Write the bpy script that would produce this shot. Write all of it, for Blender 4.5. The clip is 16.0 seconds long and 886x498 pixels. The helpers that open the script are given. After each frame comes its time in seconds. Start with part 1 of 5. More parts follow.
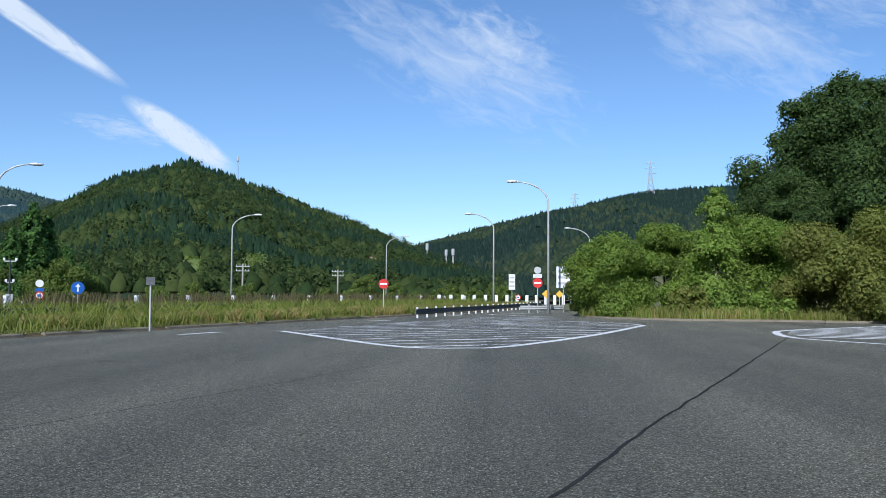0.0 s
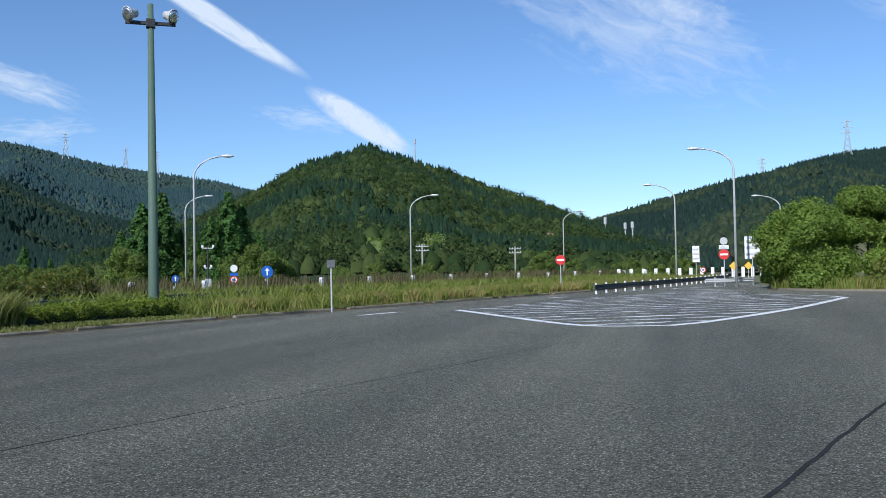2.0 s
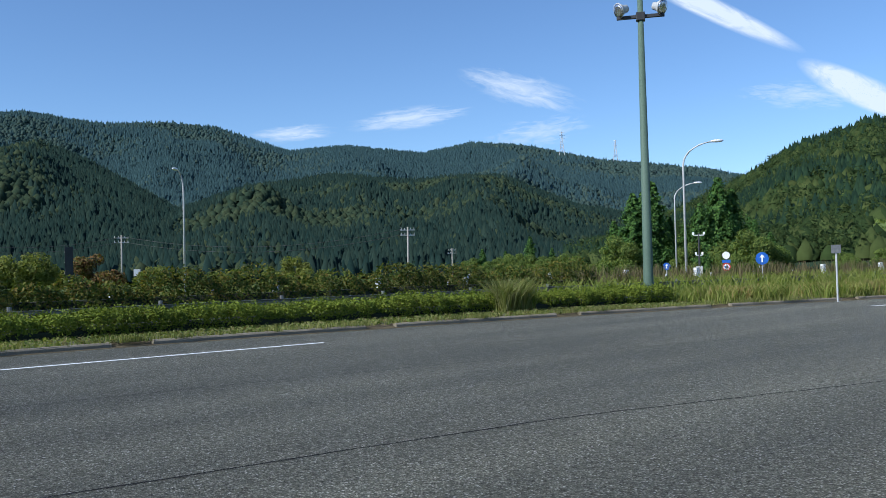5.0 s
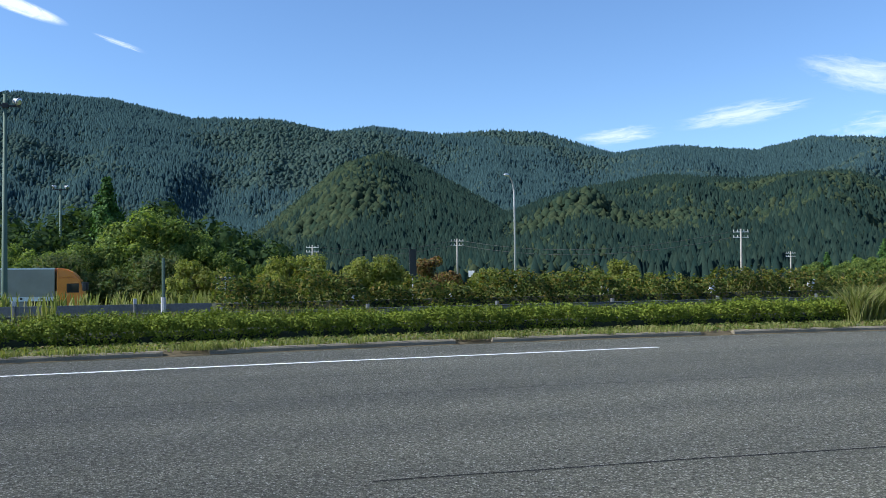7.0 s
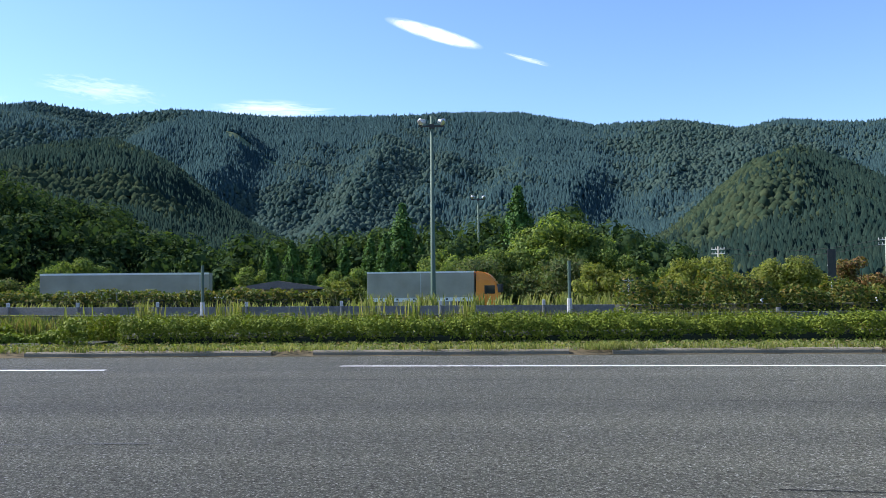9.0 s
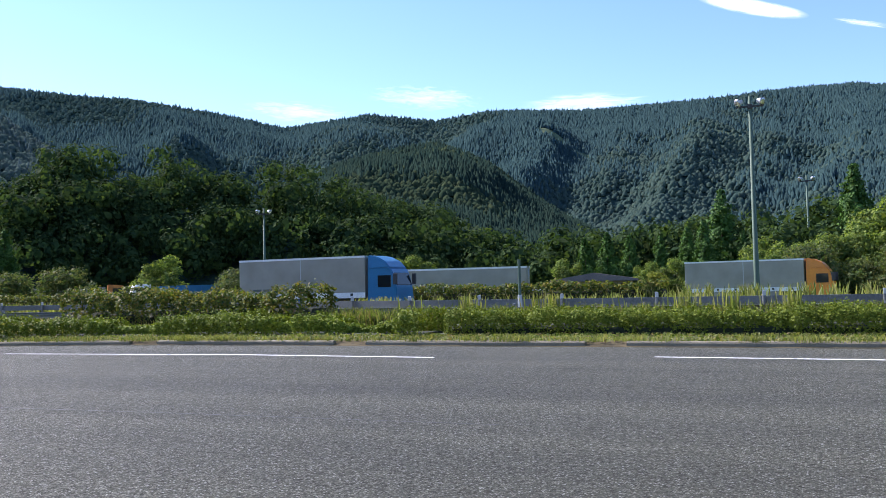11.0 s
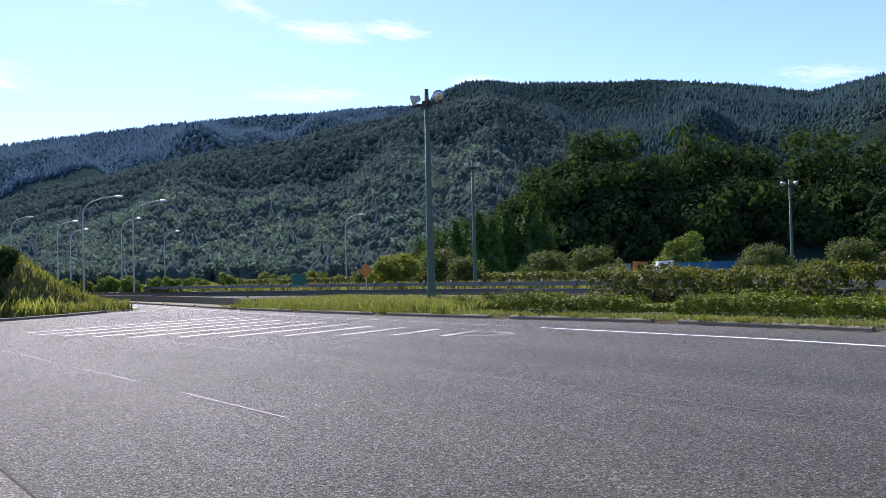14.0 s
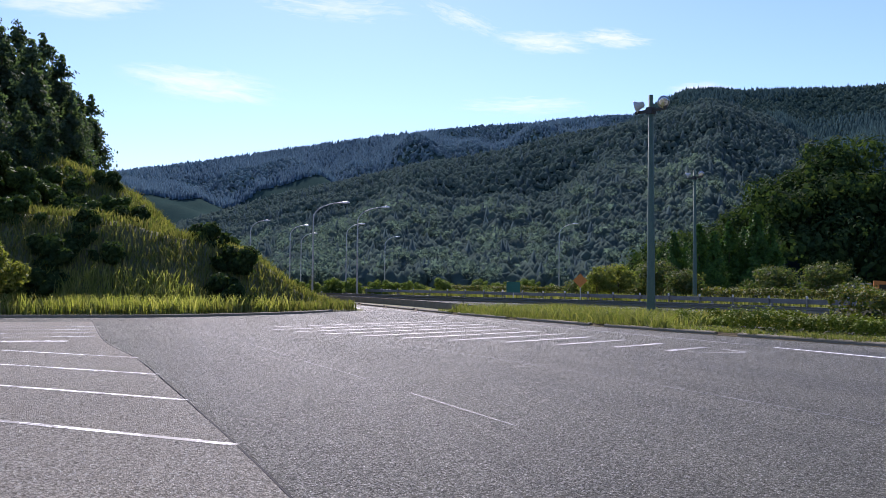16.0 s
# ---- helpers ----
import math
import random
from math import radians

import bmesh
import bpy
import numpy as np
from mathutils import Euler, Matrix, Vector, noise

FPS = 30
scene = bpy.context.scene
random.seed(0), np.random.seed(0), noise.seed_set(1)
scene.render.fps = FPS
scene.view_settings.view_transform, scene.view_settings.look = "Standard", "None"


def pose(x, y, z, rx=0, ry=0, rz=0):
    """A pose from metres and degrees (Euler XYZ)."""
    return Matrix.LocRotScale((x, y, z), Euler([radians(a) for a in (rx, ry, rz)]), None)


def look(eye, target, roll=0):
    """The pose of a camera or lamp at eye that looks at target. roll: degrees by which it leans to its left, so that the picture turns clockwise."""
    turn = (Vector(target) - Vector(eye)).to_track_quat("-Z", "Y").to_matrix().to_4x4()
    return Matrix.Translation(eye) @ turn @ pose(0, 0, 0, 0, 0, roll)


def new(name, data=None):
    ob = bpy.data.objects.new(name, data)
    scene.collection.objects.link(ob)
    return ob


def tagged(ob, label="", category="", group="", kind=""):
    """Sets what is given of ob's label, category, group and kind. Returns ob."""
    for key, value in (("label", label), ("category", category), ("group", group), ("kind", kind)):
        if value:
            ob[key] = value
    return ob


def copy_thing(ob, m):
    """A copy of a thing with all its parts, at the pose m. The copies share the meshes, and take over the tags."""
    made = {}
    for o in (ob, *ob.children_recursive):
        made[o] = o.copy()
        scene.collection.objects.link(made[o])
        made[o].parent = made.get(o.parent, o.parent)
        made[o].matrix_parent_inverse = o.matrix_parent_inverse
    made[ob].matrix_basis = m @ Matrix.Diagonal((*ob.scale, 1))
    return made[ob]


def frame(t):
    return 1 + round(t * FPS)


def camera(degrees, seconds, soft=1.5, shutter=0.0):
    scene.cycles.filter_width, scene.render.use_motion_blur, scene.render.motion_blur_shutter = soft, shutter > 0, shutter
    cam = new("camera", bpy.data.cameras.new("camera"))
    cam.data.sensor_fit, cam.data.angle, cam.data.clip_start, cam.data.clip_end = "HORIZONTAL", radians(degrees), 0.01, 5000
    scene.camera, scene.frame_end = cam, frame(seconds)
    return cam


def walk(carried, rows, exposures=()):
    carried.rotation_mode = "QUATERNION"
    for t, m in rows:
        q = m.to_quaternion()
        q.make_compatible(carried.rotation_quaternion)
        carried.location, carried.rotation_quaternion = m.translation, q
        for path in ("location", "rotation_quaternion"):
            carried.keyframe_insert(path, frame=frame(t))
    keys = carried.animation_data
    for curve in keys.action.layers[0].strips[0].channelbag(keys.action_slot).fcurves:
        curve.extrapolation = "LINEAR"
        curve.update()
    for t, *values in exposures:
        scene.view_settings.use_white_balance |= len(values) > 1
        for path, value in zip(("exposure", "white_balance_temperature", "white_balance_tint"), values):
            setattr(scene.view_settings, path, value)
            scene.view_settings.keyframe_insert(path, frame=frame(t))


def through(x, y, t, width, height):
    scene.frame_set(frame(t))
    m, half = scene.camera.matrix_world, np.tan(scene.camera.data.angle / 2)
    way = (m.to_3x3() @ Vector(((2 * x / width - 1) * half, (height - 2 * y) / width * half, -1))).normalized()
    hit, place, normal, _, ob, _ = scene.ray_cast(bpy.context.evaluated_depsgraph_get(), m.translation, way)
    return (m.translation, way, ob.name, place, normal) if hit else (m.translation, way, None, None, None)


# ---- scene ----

• [Aim] Repeat the data exactly in full, omitting its pictures.

• [Answer below]
Write the bpy script that would produce this shot. Write all of it, for Blender 4.5. The clip is 16.0 seconds long and 886x498 pixels. The helpers that open the script are given. After each frame comes its time in seconds. Start with part 1 of 5. More parts follow.
0.0 s
2.0 s
5.0 s
7.0 s
9.0 s
11.0 s
14.0 s
16.0 s
# ---- helpers ----
import math
import random
from math import radians

import bmesh
import bpy
import numpy as np
from mathutils import Euler, Matrix, Vector, noise

FPS = 30
scene = bpy.context.scene
random.seed(0), np.random.seed(0), noise.seed_set(1)
scene.render.fps = FPS
scene.view_settings.view_transform, scene.view_settings.look = "Standard", "None"


def pose(x, y, z, rx=0, ry=0, rz=0):
    """A pose from metres and degrees (Euler XYZ)."""
    return Matrix.LocRotScale((x, y, z), Euler([radians(a) for a in (rx, ry, rz)]), None)


def look(eye, target, roll=0):
    """The pose of a camera or lamp at eye that looks at target. roll: degrees by which it leans to its left, so that the picture turns clockwise."""
    turn = (Vector(target) - Vector(eye)).to_track_quat("-Z", "Y").to_matrix().to_4x4()
    return Matrix.Translation(eye) @ turn @ pose(0, 0, 0, 0, 0, roll)


def new(name, data=None):
    ob = bpy.data.objects.new(name, data)
    scene.collection.objects.link(ob)
    return ob


def tagged(ob, label="", category="", group="", kind=""):
    """Sets what is given of ob's label, category, group and kind. Returns ob."""
    for key, value in (("label", label), ("category", category), ("group", group), ("kind", kind)):
        if value:
            ob[key] = value
    return ob


def copy_thing(ob, m):
    """A copy of a thing with all its parts, at the pose m. The copies share the meshes, and take over the tags."""
    made = {}
    for o in (ob, *ob.children_recursive):
        made[o] = o.copy()
        scene.collection.objects.link(made[o])
        made[o].parent = made.get(o.parent, o.parent)
        made[o].matrix_parent_inverse = o.matrix_parent_inverse
    made[ob].matrix_basis = m @ Matrix.Diagonal((*ob.scale, 1))
    return made[ob]


def frame(t):
    return 1 + round(t * FPS)


def camera(degrees, seconds, soft=1.5, shutter=0.0):
    scene.cycles.filter_width, scene.render.use_motion_blur, scene.render.motion_blur_shutter = soft, shutter > 0, shutter
    cam = new("camera", bpy.data.cameras.new("camera"))
    cam.data.sensor_fit, cam.data.angle, cam.data.clip_start, cam.data.clip_end = "HORIZONTAL", radians(degrees), 0.01, 5000
    scene.camera, scene.frame_end = cam, frame(seconds)
    return cam


def walk(carried, rows, exposures=()):
    carried.rotation_mode = "QUATERNION"
    for t, m in rows:
        q = m.to_quaternion()
        q.make_compatible(carried.rotation_quaternion)
        carried.location, carried.rotation_quaternion = m.translation, q
        for path in ("location", "rotation_quaternion"):
            carried.keyframe_insert(path, frame=frame(t))
    keys = carried.animation_data
    for curve in keys.action.layers[0].strips[0].channelbag(keys.action_slot).fcurves:
        curve.extrapolation = "LINEAR"
        curve.update()
    for t, *values in exposures:
        scene.view_settings.use_white_balance |= len(values) > 1
        for path, value in zip(("exposure", "white_balance_temperature", "white_balance_tint"), values):
            setattr(scene.view_settings, path, value)
            scene.view_settings.keyframe_insert(path, frame=frame(t))


def through(x, y, t, width, height):
    scene.frame_set(frame(t))
    m, half = scene.camera.matrix_world, np.tan(scene.camera.data.angle / 2)
    way = (m.to_3x3() @ Vector(((2 * x / width - 1) * half, (height - 2 * y) / width * half, -1))).normalized()
    hit, place, normal, _, ob, _ = scene.ray_cast(bpy.context.evaluated_depsgraph_get(), m.translation, way)
    return (m.translation, way, ob.name, place, normal) if hit else (m.translation, way, None, None, None)


# ---- scene ----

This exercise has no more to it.